## Problem requirements
Go through the lines below. Copy those with "camera".

== Material for this task

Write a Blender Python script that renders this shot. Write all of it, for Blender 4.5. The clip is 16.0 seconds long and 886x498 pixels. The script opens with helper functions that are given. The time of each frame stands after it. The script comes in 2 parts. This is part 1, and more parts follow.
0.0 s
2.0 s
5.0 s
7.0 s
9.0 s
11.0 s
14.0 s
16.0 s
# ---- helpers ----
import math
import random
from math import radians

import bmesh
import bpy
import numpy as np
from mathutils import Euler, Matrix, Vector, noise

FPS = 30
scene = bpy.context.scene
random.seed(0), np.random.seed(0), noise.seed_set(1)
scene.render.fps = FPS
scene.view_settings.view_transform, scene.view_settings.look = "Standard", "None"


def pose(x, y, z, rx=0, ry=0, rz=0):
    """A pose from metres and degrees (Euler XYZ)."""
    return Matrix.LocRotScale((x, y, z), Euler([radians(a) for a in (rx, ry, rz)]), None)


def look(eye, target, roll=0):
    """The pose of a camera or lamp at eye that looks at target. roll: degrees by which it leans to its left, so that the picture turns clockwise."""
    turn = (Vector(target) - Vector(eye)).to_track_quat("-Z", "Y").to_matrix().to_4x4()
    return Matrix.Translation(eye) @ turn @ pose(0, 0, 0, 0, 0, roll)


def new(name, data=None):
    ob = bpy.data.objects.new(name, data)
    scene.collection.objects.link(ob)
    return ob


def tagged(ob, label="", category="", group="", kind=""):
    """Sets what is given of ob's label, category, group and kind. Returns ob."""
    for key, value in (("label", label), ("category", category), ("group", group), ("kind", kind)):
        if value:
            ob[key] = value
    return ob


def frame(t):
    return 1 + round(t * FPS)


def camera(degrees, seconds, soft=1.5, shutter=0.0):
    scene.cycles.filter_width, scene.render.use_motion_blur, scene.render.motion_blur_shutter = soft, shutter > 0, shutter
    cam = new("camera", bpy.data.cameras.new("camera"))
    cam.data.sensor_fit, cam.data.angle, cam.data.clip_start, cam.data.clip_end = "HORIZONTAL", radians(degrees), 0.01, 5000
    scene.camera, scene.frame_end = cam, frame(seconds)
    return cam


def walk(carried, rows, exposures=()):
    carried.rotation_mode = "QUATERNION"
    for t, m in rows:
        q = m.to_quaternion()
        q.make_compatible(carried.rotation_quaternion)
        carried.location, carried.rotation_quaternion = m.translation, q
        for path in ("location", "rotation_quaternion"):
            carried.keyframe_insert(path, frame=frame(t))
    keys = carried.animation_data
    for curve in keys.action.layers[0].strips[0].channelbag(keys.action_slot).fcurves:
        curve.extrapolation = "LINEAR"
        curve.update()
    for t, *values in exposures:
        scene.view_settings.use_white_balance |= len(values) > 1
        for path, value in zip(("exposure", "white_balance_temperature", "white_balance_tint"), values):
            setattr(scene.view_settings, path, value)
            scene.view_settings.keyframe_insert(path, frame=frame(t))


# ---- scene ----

====
== Material for this task

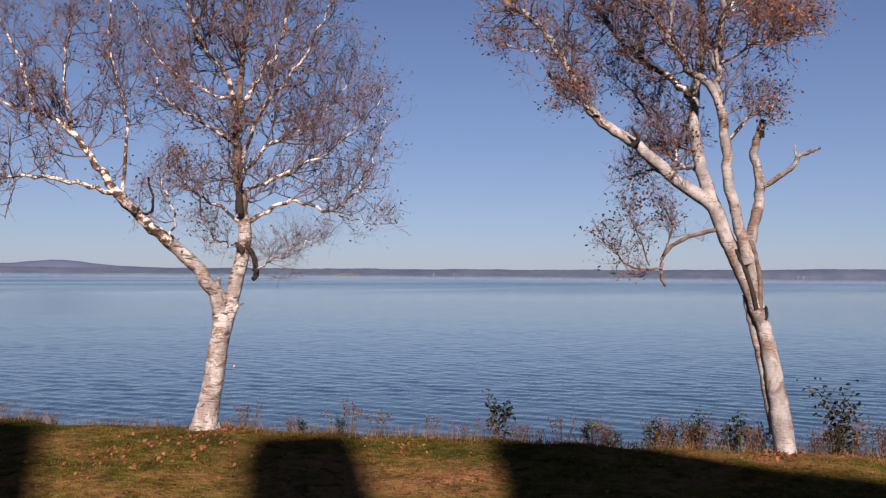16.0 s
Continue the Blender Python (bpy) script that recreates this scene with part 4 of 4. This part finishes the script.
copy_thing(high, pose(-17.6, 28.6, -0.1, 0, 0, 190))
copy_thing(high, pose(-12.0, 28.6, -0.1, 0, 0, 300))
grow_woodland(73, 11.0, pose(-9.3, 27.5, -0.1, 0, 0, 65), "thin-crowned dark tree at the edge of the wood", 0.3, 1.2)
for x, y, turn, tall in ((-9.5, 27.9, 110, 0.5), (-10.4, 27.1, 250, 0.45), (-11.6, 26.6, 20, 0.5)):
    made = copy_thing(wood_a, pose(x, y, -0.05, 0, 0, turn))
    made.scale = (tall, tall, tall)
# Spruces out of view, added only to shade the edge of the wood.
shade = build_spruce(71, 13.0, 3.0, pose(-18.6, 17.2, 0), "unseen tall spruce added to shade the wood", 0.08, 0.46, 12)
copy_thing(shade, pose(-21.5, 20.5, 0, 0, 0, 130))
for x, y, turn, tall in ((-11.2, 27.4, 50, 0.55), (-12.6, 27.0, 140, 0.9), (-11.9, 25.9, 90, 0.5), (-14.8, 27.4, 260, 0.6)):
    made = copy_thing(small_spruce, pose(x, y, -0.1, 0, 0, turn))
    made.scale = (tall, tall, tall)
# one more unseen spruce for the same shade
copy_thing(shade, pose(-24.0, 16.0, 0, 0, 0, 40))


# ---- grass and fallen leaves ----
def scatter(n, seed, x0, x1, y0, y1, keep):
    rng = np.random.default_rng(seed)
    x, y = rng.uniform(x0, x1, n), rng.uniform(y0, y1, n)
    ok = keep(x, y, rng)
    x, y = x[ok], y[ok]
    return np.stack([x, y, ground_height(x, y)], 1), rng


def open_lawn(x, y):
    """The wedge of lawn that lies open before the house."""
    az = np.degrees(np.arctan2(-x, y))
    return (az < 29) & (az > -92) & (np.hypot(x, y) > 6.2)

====

## Answer to this exercise
    """The pose of a camera or lamp at eye that looks at target. roll: degrees by which it leans to its left, so that the picture turns clockwise."""
def camera(degrees, seconds, soft=1.5, shutter=0.0):
    cam = new("camera", bpy.data.cameras.new("camera"))
    scene.camera, scene.frame_end = cam, frame(seconds)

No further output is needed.